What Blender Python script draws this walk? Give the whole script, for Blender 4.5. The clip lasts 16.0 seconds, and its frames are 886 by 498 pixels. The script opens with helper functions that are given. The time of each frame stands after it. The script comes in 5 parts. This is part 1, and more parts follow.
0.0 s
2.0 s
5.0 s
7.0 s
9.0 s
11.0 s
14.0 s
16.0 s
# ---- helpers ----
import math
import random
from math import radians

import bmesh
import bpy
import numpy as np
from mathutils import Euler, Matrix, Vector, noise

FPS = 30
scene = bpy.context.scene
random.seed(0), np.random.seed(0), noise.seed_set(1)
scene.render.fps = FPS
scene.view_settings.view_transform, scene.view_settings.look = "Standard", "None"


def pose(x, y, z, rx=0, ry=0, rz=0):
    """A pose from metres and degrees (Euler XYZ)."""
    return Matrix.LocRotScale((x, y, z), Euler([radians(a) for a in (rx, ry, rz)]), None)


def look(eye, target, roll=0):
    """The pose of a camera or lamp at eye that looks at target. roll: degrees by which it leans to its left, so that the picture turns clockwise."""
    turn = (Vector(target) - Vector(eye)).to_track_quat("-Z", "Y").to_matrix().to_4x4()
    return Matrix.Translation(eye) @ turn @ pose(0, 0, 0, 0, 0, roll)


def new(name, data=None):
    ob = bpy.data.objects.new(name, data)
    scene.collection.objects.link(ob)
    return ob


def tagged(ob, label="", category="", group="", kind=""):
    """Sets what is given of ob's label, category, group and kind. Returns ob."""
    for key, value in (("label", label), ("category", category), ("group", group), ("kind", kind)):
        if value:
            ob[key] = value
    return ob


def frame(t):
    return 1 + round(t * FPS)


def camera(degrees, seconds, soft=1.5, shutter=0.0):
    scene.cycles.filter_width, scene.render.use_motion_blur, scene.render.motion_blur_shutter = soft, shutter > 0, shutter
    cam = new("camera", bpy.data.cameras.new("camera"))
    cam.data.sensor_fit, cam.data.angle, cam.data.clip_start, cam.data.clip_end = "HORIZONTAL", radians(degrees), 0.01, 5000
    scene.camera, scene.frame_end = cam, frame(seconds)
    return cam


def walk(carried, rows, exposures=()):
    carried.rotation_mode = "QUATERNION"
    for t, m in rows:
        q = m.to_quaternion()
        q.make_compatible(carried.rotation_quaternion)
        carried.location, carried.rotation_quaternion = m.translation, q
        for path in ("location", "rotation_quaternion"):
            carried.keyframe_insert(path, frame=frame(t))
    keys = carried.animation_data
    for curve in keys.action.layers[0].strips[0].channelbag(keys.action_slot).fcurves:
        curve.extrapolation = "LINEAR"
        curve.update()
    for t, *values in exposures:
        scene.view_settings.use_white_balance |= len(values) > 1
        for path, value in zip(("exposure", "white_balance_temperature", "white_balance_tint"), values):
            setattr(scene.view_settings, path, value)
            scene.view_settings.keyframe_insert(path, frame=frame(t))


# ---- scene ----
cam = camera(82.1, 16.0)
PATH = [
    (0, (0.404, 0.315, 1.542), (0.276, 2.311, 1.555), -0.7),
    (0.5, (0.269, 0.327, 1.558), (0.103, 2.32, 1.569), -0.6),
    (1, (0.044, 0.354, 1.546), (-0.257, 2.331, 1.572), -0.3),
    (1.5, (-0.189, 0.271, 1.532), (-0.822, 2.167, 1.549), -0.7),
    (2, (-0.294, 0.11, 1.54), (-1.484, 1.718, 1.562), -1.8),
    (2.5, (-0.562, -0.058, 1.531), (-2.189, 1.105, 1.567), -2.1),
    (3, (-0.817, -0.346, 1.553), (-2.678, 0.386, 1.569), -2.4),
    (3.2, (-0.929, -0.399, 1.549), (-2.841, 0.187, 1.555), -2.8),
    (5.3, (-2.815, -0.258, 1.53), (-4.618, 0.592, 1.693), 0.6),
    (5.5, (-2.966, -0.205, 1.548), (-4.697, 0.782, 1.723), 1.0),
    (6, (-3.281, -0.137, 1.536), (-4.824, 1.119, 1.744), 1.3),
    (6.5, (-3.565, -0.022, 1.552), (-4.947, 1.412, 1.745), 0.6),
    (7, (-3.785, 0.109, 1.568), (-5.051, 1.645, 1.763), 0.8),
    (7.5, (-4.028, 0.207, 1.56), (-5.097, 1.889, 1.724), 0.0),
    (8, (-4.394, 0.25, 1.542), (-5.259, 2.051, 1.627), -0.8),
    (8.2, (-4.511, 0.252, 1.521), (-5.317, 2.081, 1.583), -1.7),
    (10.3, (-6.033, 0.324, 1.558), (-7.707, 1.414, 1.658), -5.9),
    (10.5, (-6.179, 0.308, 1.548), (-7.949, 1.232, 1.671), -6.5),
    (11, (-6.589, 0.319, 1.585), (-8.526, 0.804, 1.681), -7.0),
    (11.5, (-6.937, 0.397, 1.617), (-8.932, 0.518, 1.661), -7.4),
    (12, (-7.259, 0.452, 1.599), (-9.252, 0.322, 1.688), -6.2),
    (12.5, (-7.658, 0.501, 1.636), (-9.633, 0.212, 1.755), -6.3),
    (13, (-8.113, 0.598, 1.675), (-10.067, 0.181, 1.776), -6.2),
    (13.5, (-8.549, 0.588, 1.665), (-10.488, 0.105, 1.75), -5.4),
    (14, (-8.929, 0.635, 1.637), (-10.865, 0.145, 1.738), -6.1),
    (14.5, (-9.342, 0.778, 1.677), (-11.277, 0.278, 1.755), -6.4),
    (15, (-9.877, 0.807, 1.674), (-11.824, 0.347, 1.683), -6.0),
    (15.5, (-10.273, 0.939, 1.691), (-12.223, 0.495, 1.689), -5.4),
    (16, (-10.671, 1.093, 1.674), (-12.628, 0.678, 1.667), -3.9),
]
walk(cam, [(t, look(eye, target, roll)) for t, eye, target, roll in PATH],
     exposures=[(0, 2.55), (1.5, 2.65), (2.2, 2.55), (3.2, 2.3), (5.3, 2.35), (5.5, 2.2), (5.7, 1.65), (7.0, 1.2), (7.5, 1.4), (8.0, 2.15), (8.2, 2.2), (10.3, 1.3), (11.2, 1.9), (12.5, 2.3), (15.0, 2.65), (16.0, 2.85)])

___

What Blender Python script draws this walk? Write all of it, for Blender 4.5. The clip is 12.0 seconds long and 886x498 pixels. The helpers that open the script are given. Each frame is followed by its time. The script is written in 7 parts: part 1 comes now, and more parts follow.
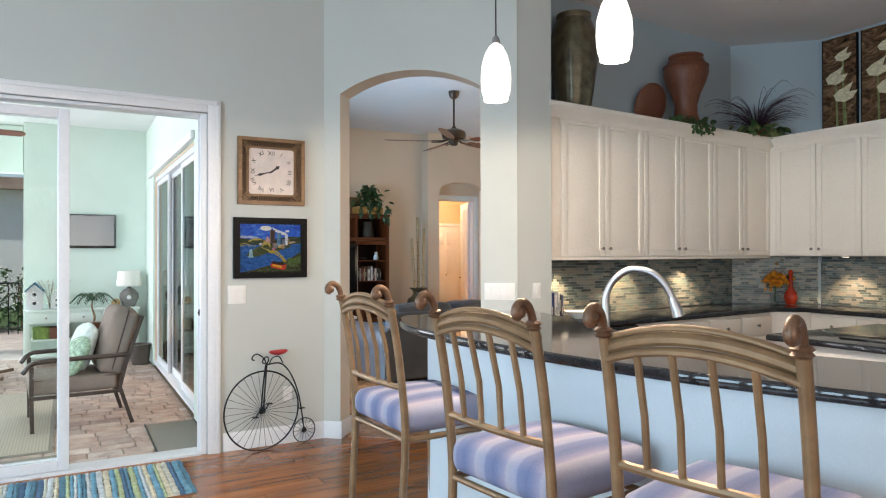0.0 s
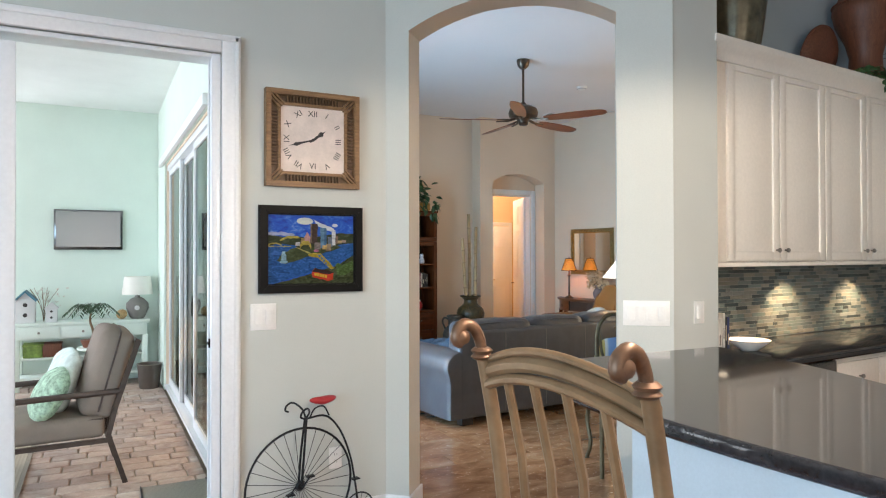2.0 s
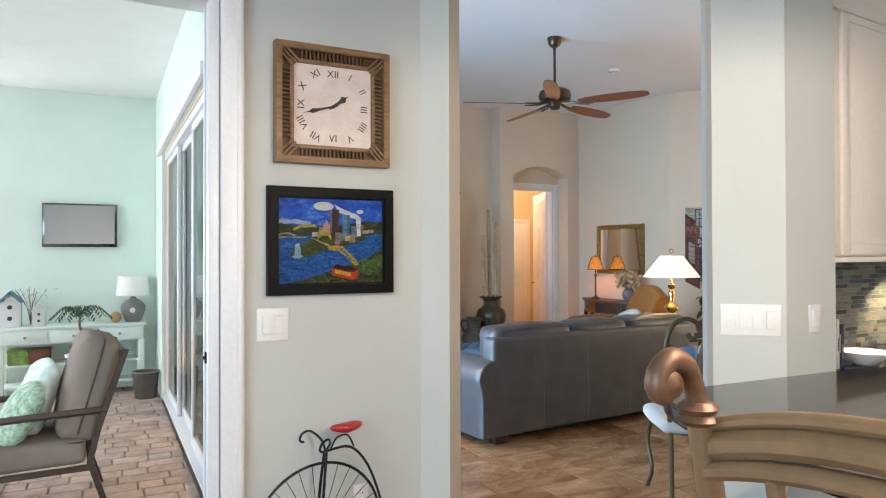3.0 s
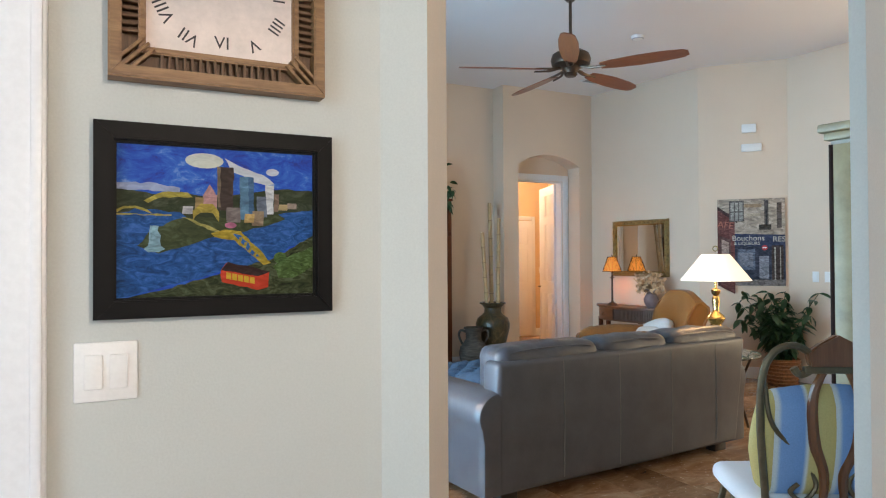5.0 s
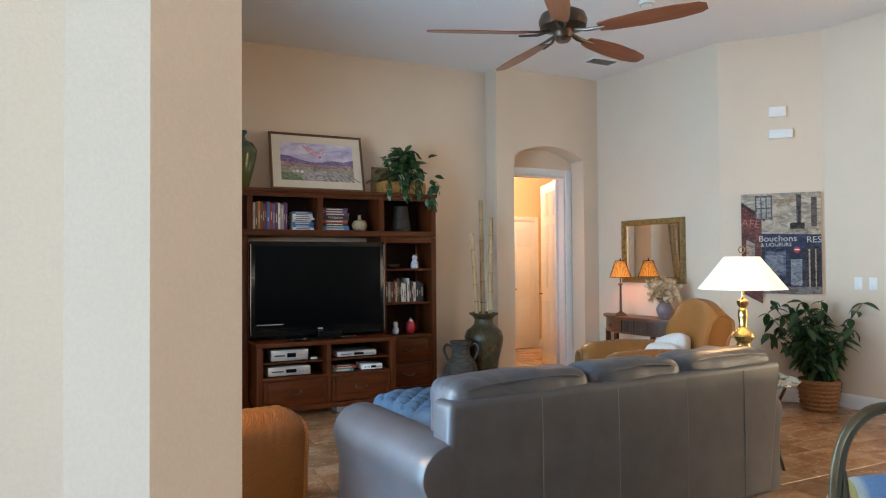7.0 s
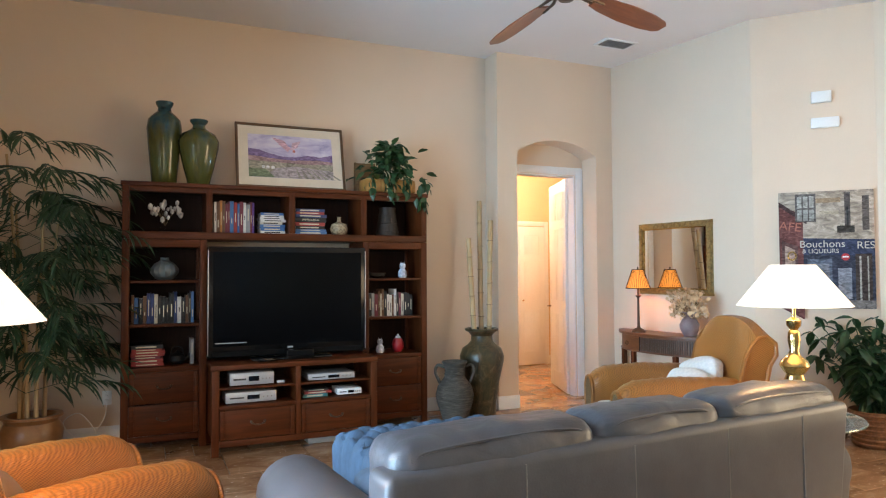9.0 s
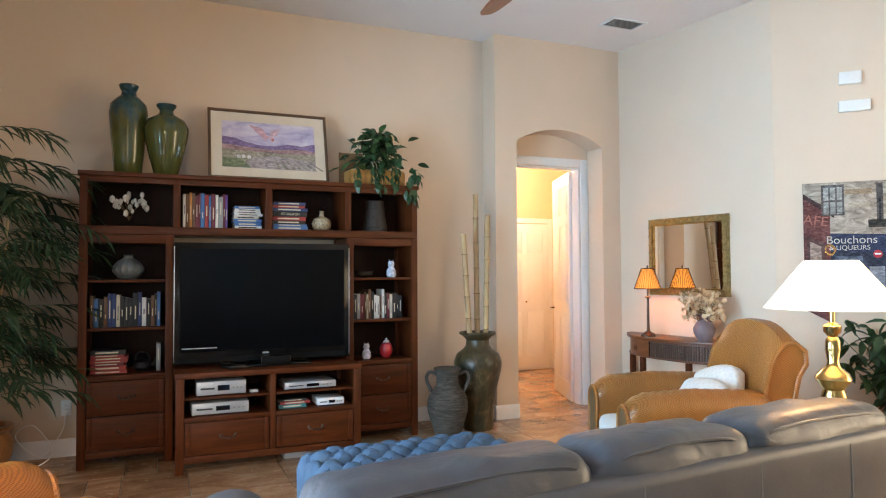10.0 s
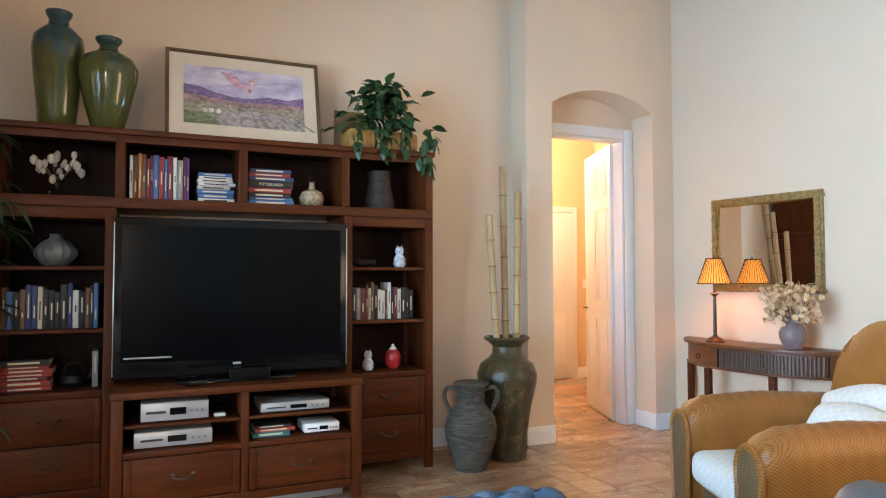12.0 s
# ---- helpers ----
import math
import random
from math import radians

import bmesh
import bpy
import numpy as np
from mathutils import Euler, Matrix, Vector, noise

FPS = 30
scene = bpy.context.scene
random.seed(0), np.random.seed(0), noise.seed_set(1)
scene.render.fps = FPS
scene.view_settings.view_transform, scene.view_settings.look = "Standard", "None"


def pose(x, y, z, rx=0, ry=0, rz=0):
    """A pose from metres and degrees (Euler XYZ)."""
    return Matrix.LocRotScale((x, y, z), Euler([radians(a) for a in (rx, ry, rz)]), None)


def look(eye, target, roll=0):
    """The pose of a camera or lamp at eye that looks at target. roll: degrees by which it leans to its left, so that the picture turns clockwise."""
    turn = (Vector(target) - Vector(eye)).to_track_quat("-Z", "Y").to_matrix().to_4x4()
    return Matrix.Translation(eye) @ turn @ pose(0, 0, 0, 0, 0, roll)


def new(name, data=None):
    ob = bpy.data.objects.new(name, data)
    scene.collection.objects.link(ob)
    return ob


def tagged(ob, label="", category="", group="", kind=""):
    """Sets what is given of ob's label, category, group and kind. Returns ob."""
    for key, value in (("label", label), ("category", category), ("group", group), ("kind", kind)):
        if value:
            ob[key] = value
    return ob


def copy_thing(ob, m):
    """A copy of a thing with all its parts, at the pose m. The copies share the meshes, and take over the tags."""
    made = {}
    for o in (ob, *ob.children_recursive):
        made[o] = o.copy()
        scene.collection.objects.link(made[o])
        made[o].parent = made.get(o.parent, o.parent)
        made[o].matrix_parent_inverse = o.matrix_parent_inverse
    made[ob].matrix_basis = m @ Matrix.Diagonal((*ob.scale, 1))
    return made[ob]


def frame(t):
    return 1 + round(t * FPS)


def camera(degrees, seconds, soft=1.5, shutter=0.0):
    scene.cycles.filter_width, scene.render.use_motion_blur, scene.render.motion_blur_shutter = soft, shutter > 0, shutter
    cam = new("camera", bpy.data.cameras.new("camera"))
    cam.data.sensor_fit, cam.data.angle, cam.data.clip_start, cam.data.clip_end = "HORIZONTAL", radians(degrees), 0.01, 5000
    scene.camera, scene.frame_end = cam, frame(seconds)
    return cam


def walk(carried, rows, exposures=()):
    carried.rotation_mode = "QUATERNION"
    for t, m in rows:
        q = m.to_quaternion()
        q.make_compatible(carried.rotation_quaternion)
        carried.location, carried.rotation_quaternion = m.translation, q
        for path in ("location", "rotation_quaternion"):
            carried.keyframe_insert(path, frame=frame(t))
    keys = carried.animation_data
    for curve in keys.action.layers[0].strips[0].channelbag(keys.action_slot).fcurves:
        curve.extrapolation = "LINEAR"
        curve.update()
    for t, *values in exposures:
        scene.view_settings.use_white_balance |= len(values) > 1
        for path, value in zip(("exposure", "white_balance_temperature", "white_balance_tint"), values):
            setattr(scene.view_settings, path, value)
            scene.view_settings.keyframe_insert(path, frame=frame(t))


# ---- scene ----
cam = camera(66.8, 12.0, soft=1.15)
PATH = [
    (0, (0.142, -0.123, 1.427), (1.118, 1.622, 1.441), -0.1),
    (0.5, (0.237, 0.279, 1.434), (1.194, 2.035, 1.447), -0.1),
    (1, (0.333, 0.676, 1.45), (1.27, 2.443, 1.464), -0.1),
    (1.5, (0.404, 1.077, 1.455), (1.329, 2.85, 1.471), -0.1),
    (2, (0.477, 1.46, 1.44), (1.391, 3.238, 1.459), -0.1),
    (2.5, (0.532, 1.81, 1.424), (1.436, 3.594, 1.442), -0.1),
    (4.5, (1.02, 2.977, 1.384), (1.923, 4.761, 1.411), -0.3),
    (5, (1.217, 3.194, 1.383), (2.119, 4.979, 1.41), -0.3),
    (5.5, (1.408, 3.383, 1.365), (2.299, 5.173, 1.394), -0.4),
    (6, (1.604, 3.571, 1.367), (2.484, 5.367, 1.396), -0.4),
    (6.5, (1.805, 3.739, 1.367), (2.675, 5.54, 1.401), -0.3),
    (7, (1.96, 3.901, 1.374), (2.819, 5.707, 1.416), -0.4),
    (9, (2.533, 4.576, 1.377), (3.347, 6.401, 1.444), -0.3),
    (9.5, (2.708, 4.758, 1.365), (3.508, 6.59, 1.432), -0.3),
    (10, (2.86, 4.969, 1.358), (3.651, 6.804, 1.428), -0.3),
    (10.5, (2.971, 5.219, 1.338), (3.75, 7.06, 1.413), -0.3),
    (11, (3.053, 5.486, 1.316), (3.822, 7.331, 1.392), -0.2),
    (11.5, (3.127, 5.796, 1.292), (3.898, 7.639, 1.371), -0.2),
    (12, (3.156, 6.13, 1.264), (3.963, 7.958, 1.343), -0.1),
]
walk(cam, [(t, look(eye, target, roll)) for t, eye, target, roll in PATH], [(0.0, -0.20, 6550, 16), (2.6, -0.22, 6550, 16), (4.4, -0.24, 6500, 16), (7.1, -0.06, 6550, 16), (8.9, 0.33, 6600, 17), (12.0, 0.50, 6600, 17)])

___

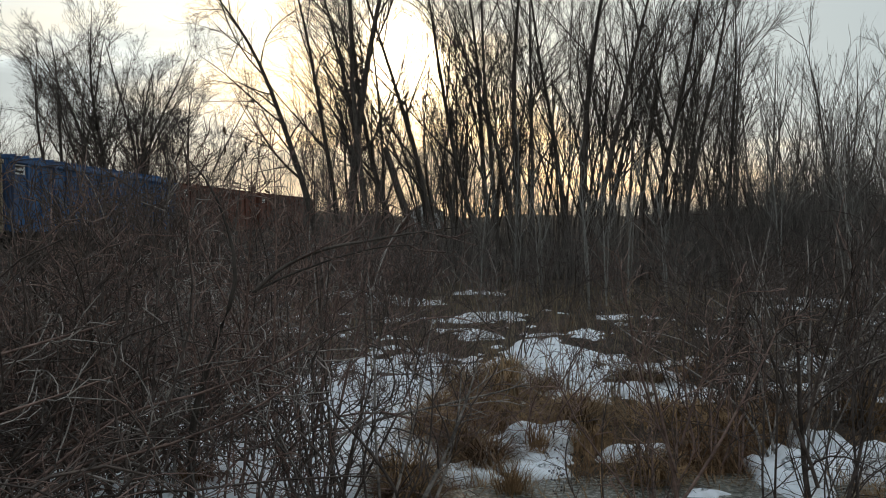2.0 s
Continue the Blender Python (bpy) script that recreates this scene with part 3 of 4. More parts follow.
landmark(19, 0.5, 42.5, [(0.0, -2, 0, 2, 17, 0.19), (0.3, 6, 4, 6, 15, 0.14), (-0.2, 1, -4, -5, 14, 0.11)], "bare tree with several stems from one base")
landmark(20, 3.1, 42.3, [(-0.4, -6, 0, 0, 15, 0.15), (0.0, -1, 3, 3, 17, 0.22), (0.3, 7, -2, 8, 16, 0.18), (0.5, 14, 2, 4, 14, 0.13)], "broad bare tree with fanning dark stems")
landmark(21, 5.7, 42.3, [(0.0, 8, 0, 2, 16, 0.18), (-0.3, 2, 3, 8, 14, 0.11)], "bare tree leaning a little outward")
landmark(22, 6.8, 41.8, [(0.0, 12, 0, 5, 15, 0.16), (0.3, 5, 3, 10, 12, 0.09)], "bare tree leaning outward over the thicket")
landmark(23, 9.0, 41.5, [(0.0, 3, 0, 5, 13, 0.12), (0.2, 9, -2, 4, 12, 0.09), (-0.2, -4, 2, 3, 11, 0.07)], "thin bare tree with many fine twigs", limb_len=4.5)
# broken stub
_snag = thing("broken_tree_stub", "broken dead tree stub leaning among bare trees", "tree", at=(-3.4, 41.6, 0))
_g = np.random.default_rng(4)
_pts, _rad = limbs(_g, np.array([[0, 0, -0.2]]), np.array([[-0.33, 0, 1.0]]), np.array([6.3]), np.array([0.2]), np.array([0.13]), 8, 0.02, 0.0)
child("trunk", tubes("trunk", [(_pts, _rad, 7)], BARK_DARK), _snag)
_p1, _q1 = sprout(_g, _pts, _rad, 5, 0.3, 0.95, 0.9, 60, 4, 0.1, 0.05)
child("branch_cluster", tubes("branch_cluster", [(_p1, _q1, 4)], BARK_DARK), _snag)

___

— Problem to solve —
What number of lines in the records contain the word "draws"? Answer with that number alone.

— Response below —
2